Work instructions » All the data below goes into the copy word for word, but the pictures don't.

::: Data lines

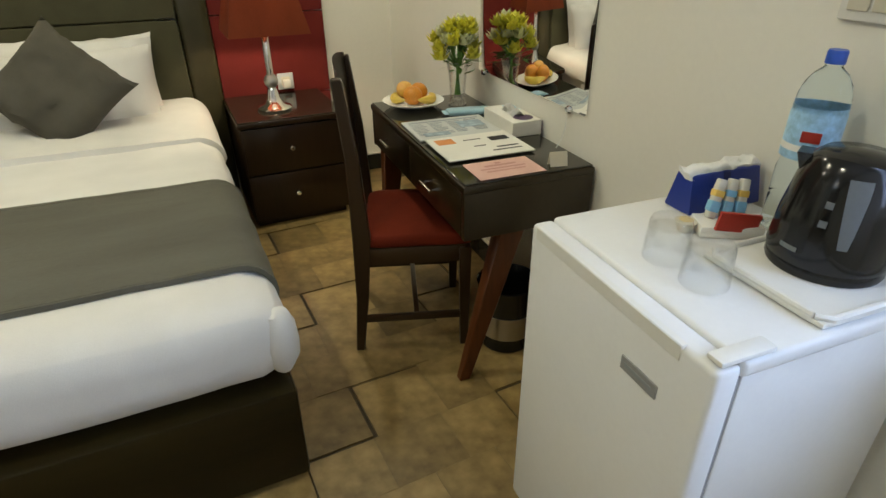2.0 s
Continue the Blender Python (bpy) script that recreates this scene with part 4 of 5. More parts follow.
# ---- bathroom ----
wc = thing("toilet", "white ceramic toilet with its lid raised", "toilet", pose(BX + 0.005, 0.374, 0.1, 0, 0, 0))


def oval_loft(rings, seg=32):
    bm = bmesh.new()
    rows = []
    for cx, rx, ry, z in rings:
        rows.append([bm.verts.new((cx + rx * math.cos(2 * math.pi * i / seg), ry * math.sin(2 * math.pi * i / seg), z)) for i in range(seg)])
    for a, b in zip(rows, rows[1:]):
        for i in range(seg):
            bm.faces.new((a[i], a[(i + 1) % seg], b[(i + 1) % seg], b[i]))
    bm.faces.new(list(reversed(rows[0]))), bm.faces.new(rows[-1])
    return bm


part("bowl", oval_loft([(0.42, 0.21, 0.105, 0), (0.42, 0.205, 0.10, 0.02), (0.42, 0.17, 0.085, 0.12), (0.43, 0.19, 0.10, 0.20), (0.46, 0.24, 0.155, 0.29), (0.47, 0.27, 0.182, 0.36), (0.47, 0.275, 0.188, 0.39),
                        (0.47, 0.25, 0.165, 0.392), (0.47, 0.20, 0.125, 0.37), (0.47, 0.14, 0.09, 0.28)]), CERAMIC, wc)
part("seat", lathe([(0.70, 0), (1.0, 0), (1.03, 0.5), (0.98, 1.0), (0.72, 1.0), (0.70, 0.5), (0.70, 0)], 36), CERAMIC, wc, "oval toilet seat", pose(0.475, 0, 0.394) @ Matrix.Diagonal((0.245, 0.188, 0.022, 1)))
part("tank", pad(0.0, 0.20, -0.205, 0.205, 0.28, 0.675, 0.06, cuts=8), CERAMIC, wc)
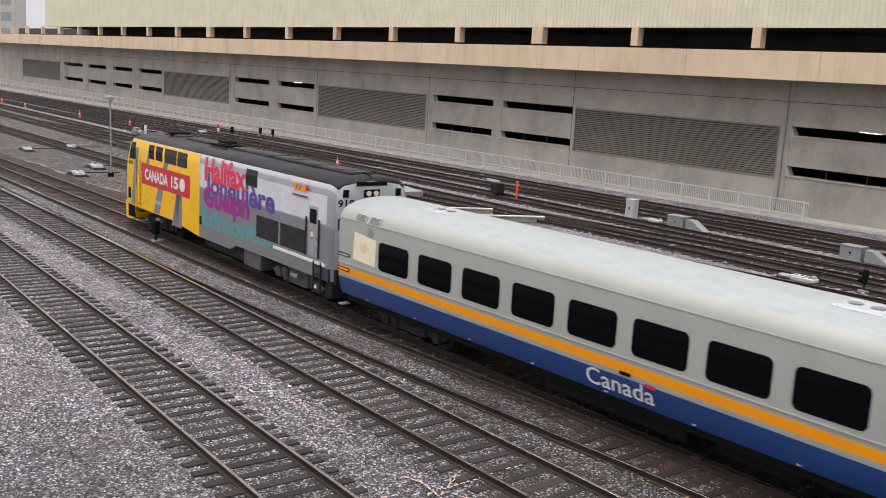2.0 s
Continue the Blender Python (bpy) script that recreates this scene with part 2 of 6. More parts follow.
BRICK = mat("brown_brick", (0.27, 0.18, 0.125), 0.85, vary=0.15, scale=1.5, fine=20)
WALKGLASS = glass_dark("dusty_walkway_glass", (0.27, 0.275, 0.27), 0.05)
wg = WALKGLASS.node_tree.nodes["Principled BSDF"]
wg.inputs["Transmission Weight"].default_value, wg.inputs["IOR"].default_value, wg.inputs["Specular IOR Level"].default_value = 0.8, 1.2, 0.5
LIDP = mat("rust_stained_pale_lid", (0.38, 0.34, 0.28), 0.7, vary=0.2, scale=3, fine=25, dirt=(0.3, 0.17, 0.09), dirt_amt=0.6)
RUSTPL = mat("flaking_rust_plate", (0.2, 0.08, 0.045), 0.85, vary=0.35, scale=3, fine=30)
SCRAP = mat("pale_and_rusty_scraps", (0.3, 0.27, 0.25), 0.85, vary=0.6, scale=0.9, fine=8, dirt=(0.11, 0.05, 0.03), dirt_amt=0.95)
LOCOLAMP = mat("pale_lamp_glass", (0.75, 0.7, 0.5), 0.2, vary=0.05)
FROST = mat("pale_green_glass_roof", (0.6, 0.68, 0.63), 0.3, vary=0.08, scale=0.6)
NAVYG = mat("blue_grey_paint", (0.035, 0.05, 0.075), 0.4, vary=0.1)
WHITEROOF = mat("pale_sheet_roof", (0.6, 0.6, 0.58), 0.5, vary=0.08)
SLABLT = mat("pale_cast_concrete", (0.55, 0.53, 0.48), 0.85, vary=0.12, scale=1.5, dirt=(0.38, 0.35, 0.3), dirt_amt=0.5)
BLUEC = mat("blue_container_paint", (0.03, 0.1, 0.34), 0.5, vary=0.1)
BRICKRED = mat("red_brick_far", (0.25, 0.145, 0.12), 0.85, vary=0.12, scale=0.4, fine=6)
TOWERBLUE = mat("blue_curtain_wall", (0.1, 0.19, 0.27), 0.3, vary=0.12, scale=0.2)
TOWERGLASS = mat("pale_tower_glass", (0.3, 0.4, 0.46), 0.2, vary=0.2, scale=0.15)
TOWNWIN = mat("far_window_glass", (0.09, 0.085, 0.095), 0.25, vary=0.3, scale=0.2)
DKRED = mat("dark_red_railcar_paint", (0.16, 0.02, 0.03), 0.45, vary=0.15, scale=0.5)
LOGOO = mat("orange_emblem_paint", (0.85, 0.33, 0.02), 0.4, vary=0.04)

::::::

Full solution »
2.0 s
Continue the Blender Python (bpy) script that recreates this scene with part 4 of 5. More parts follow.
# ---- bathroom ----
wc = thing("toilet", "white ceramic toilet with its lid raised", "toilet", pose(BX + 0.005, 0.374, 0.1, 0, 0, 0))


def oval_loft(rings, seg=32):
    bm = bmesh.new()
    rows = []
    for cx, rx, ry, z in rings:
        rows.append([bm.verts.new((cx + rx * math.cos(2 * math.pi * i / seg), ry * math.sin(2 * math.pi * i / seg), z)) for i in range(seg)])
    for a, b in zip(rows, rows[1:]):
        for i in range(seg):
            bm.faces.new((a[i], a[(i + 1) % seg], b[(i + 1) % seg], b[i]))
    bm.faces.new(list(reversed(rows[0]))), bm.faces.new(rows[-1])
    return bm


part("bowl", oval_loft([(0.42, 0.21, 0.105, 0), (0.42, 0.205, 0.10, 0.02), (0.42, 0.17, 0.085, 0.12), (0.43, 0.19, 0.10, 0.20), (0.46, 0.24, 0.155, 0.29), (0.47, 0.27, 0.182, 0.36), (0.47, 0.275, 0.188, 0.39),
                        (0.47, 0.25, 0.165, 0.392), (0.47, 0.20, 0.125, 0.37), (0.47, 0.14, 0.09, 0.28)]), CERAMIC, wc)
part("seat", lathe([(0.70, 0), (1.0, 0), (1.03, 0.5), (0.98, 1.0), (0.72, 1.0), (0.70, 0.5), (0.70, 0)], 36), CERAMIC, wc, "oval toilet seat", pose(0.475, 0, 0.394) @ Matrix.Diagonal((0.245, 0.188, 0.022, 1)))
part("tank", pad(0.0, 0.20, -0.205, 0.205, 0.28, 0.675, 0.06, cuts=8), CERAMIC, wc)
2.0 s
Continue the Blender Python (bpy) script that recreates this scene with part 2 of 6. More parts follow.
BRICK = mat("brown_brick", (0.27, 0.18, 0.125), 0.85, vary=0.15, scale=1.5, fine=20)
WALKGLASS = glass_dark("dusty_walkway_glass", (0.27, 0.275, 0.27), 0.05)
wg = WALKGLASS.node_tree.nodes["Principled BSDF"]
wg.inputs["Transmission Weight"].default_value, wg.inputs["IOR"].default_value, wg.inputs["Specular IOR Level"].default_value = 0.8, 1.2, 0.5
LIDP = mat("rust_stained_pale_lid", (0.38, 0.34, 0.28), 0.7, vary=0.2, scale=3, fine=25, dirt=(0.3, 0.17, 0.09), dirt_amt=0.6)
RUSTPL = mat("flaking_rust_plate", (0.2, 0.08, 0.045), 0.85, vary=0.35, scale=3, fine=30)
SCRAP = mat("pale_and_rusty_scraps", (0.3, 0.27, 0.25), 0.85, vary=0.6, scale=0.9, fine=8, dirt=(0.11, 0.05, 0.03), dirt_amt=0.95)
LOCOLAMP = mat("pale_lamp_glass", (0.75, 0.7, 0.5), 0.2, vary=0.05)
FROST = mat("pale_green_glass_roof", (0.6, 0.68, 0.63), 0.3, vary=0.08, scale=0.6)
NAVYG = mat("blue_grey_paint", (0.035, 0.05, 0.075), 0.4, vary=0.1)
WHITEROOF = mat("pale_sheet_roof", (0.6, 0.6, 0.58), 0.5, vary=0.08)
SLABLT = mat("pale_cast_concrete", (0.55, 0.53, 0.48), 0.85, vary=0.12, scale=1.5, dirt=(0.38, 0.35, 0.3), dirt_amt=0.5)
BLUEC = mat("blue_container_paint", (0.03, 0.1, 0.34), 0.5, vary=0.1)
BRICKRED = mat("red_brick_far", (0.25, 0.145, 0.12), 0.85, vary=0.12, scale=0.4, fine=6)
TOWERBLUE = mat("blue_curtain_wall", (0.1, 0.19, 0.27), 0.3, vary=0.12, scale=0.2)
TOWERGLASS = mat("pale_tower_glass", (0.3, 0.4, 0.46), 0.2, vary=0.2, scale=0.15)
TOWNWIN = mat("far_window_glass", (0.09, 0.085, 0.095), 0.25, vary=0.3, scale=0.2)
DKRED = mat("dark_red_railcar_paint", (0.16, 0.02, 0.03), 0.45, vary=0.15, scale=0.5)
LOGOO = mat("orange_emblem_paint", (0.85, 0.33, 0.02), 0.4, vary=0.04)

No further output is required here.